There is interesting behavior here that you may have not noticed if you don’t know the Japanese kanji here.

“木之本” is “Kinomoto”, and “桜” is Sakura. The moment we wrote the name with our alphabet, the formatter output the given name first and the family name second. Using the formatter in Japanese outputs the family name first, and then the given name. Japanese people are used to putting the family name first, and the formatter has taken care of those details for us automatically.

Formatting Lists

We can also format lists. Suppose you want to say “Apples, eggs, and pears” when you have the following array:

let items = ["apples", "eggs", "pears"]

You can probably think of a clever way to concatenate the first two items only with a comma and then follow the last item with the word “and”. In fact doing so may not be complicated, but we have ListFormatter which allows us to do just that in just one line of code:

let items = ["apples", "eggs", "pears"]
ListFormatter.localizedString(byJoining: items) // apples, eggs, and pears

If you remove one of the elements, the formatter will do the right thing:

let items = ["apples", "pears"]
ListFormatter.localizedString(byJoining: items) // apples and pears

In Spanish, we can use either “y” or “e” when we want to say the word “and”. When we are listing elements like this, we will use “y” the vast majority of the time, but when the sound of the letter following our “and” has an “e” (“i”) sound, we use “e” (read as “eh”) instead.
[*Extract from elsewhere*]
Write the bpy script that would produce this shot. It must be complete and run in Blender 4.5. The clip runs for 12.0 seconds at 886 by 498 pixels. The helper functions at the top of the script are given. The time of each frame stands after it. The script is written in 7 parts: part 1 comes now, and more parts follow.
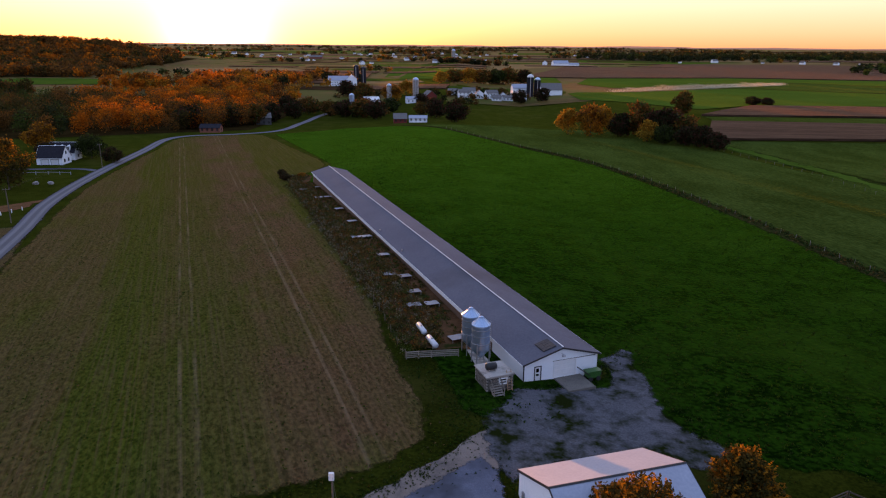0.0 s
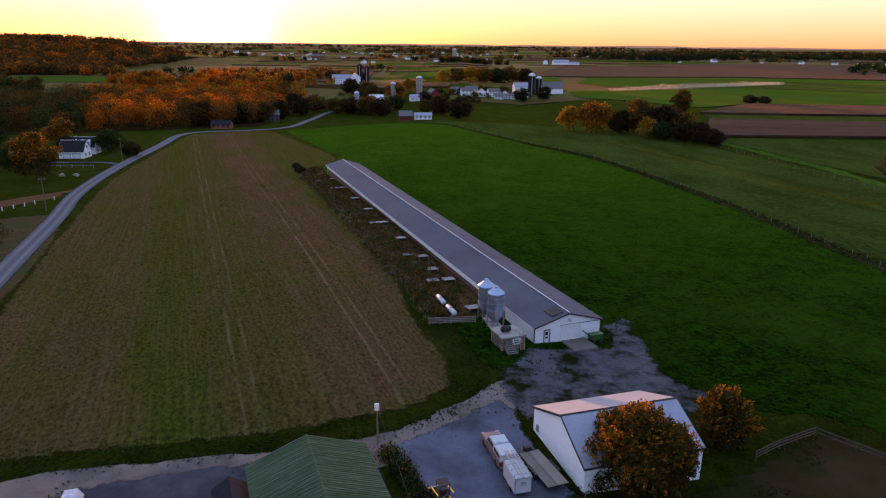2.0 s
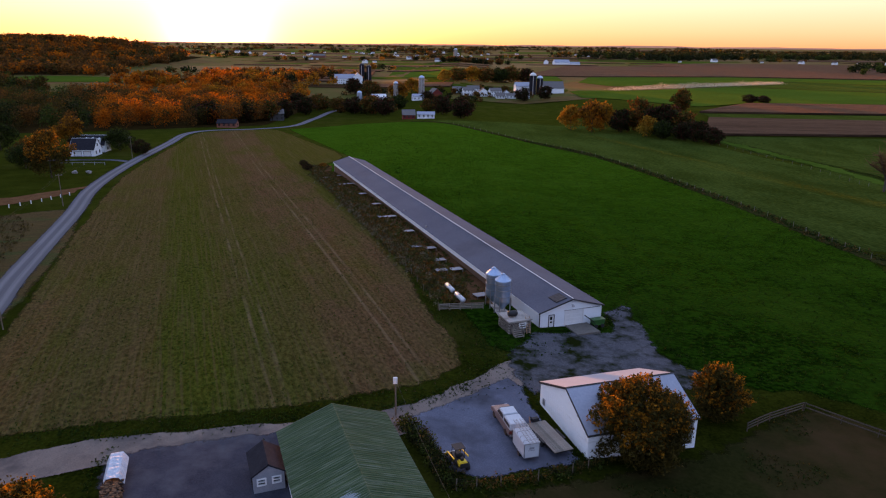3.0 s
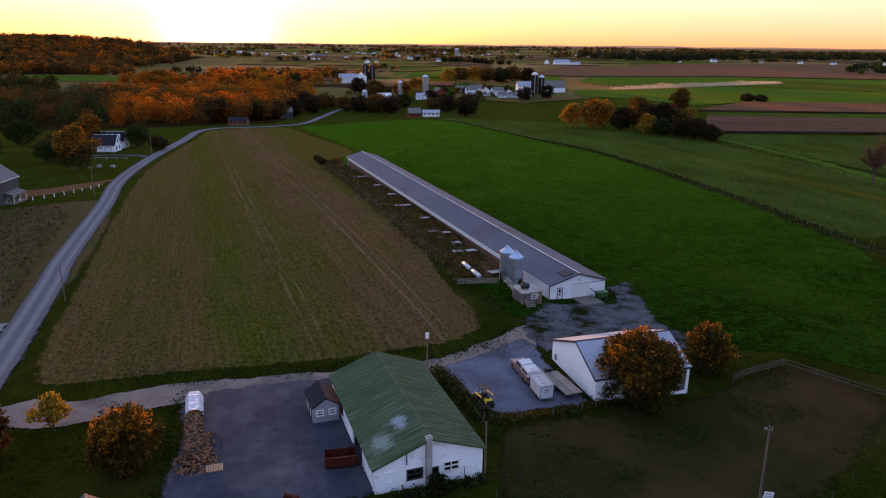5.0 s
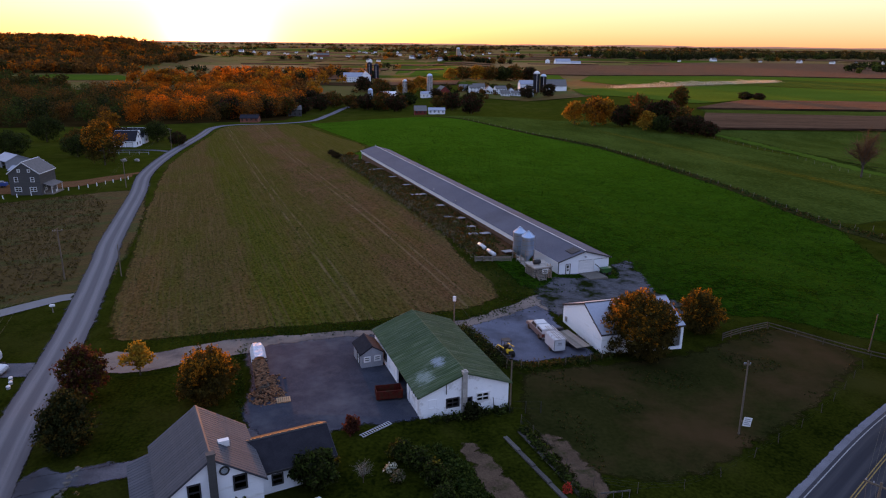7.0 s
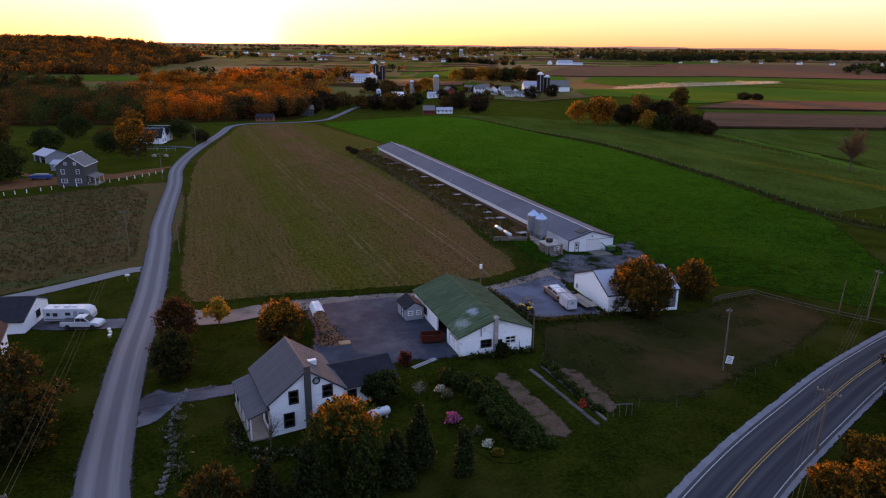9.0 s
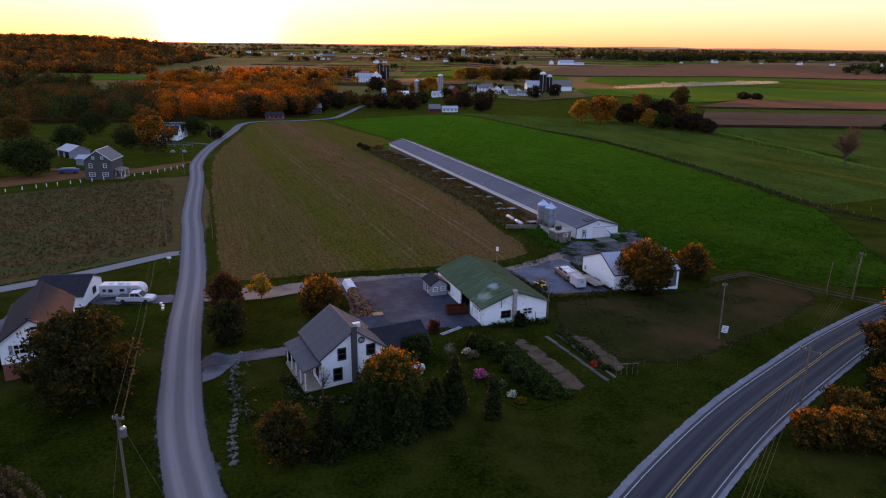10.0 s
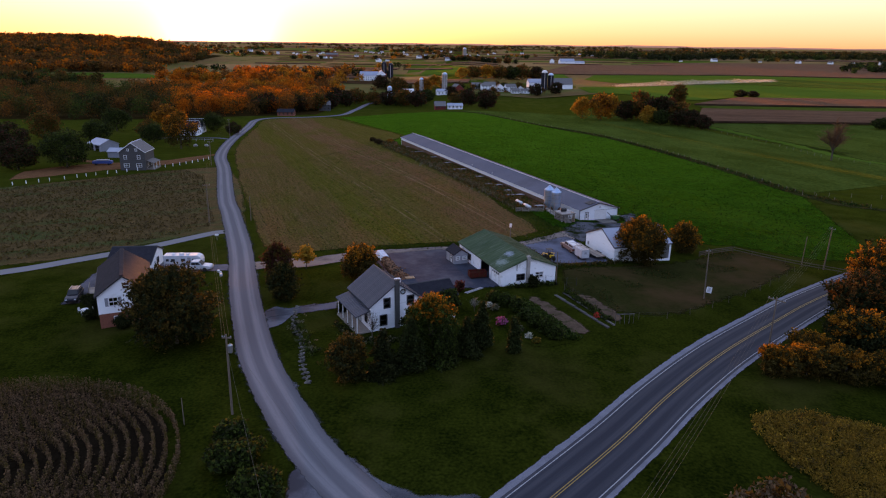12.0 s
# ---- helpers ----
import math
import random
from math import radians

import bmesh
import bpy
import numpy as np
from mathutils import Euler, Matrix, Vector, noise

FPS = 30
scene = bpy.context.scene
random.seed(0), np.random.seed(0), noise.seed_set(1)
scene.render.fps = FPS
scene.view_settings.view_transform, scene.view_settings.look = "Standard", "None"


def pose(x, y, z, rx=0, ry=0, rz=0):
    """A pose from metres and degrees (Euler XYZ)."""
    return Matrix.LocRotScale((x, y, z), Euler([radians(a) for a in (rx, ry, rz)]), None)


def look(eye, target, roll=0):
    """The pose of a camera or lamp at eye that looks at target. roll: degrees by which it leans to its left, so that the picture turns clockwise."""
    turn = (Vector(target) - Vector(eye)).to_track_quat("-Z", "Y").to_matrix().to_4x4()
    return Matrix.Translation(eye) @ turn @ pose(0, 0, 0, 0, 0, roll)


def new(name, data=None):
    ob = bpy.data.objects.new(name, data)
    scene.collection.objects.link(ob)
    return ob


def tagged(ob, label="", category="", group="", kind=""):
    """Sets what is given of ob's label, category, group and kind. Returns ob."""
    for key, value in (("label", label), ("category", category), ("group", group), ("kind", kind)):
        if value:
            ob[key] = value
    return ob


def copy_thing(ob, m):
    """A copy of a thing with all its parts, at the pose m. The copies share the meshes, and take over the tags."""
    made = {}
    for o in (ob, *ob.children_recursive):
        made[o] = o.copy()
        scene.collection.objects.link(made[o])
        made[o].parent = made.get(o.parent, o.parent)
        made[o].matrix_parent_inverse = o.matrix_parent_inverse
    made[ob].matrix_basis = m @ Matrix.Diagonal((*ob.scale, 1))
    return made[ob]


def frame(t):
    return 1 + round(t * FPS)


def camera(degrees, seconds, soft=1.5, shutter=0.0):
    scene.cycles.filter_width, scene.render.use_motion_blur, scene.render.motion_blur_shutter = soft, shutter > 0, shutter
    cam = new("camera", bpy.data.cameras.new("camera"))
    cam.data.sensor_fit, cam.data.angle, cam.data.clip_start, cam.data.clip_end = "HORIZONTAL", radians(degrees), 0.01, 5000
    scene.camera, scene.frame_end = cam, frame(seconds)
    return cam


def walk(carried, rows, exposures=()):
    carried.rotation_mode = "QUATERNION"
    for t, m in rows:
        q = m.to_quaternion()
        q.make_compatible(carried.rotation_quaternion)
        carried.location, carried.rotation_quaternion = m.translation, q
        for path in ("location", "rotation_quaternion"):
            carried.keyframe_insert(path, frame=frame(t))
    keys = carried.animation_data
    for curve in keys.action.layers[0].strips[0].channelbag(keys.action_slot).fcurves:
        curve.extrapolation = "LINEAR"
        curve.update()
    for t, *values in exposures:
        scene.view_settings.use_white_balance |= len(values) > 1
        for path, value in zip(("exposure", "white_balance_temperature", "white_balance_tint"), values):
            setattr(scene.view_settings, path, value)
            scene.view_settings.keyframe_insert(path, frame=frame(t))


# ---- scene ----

In the following example, we are talking about two civilizations that lived way before us: The Aymaras and Incas. If your phone was set to Spanish and you were to format this array, depending on the order of the words, you would get a different output for “and”:

let historic = ["aymaras", "incas"]
ListFormatter.localizedString(byJoining: historic) // aymaras e incas

//...

let historic = ["incas", "aymaras"]
ListFormatter.localizedString(byJoining: historic) // incas y aymaras

The Oxford Comma

When @steipete shared this article on Twitter, I looked into the comments and remmebered the (in)famous Oxford comma. Turns out that the formatter will even take into account when to use it. When your locale is the UK, it will not use the comma, whereas when it is the USA, it will.

let items = ["apples", "eggs", "pears"]

let formatter = ListFormatter()
formatter.locale = Locale(identifier: "en_UK")

print(formatter.string(from: items)) // apples, eggs and pears

formatter.locale = Locale(identifier: "en_US")
print(formatter.string(from: items)) //  apples, eggs, and pears

Starting on iOS 14 and the rest of the OSes introduced in WWDC2020, ListFormatter will use the right grammatical rules for your lists. In earlier versions you may get unexpected results for some lists.

Numbers

Like we mentioned earlier, different locales separate decimals and thousands with a different symbol. Most English people will use commas for thousands, whereas in Spanish speaking countries we normally separate with periods.

This can be done correctly with NumberFormatter.

let numFormatter = NumberFormatter()
numFormatter.numberStyle = .decimal
numFormatter.string(from: 32.823) // 32.823 (English), 32,823 (Spanish)

Conclusion

Formatting text sounds like an easy thing, until you consider different languages and locales do things differently. As a bilingual developer, I have always been aware that languages have differences with how they should display numbers and other kinds of data, and I always thought it was a challenge to adopt to those rules. That said, Apple is making it easier to format different content and their formatters are improving to support more especial case scenarios and particular grammar rules.

This article is based on WWDC2020’s Formatters: Made data human-friendly session.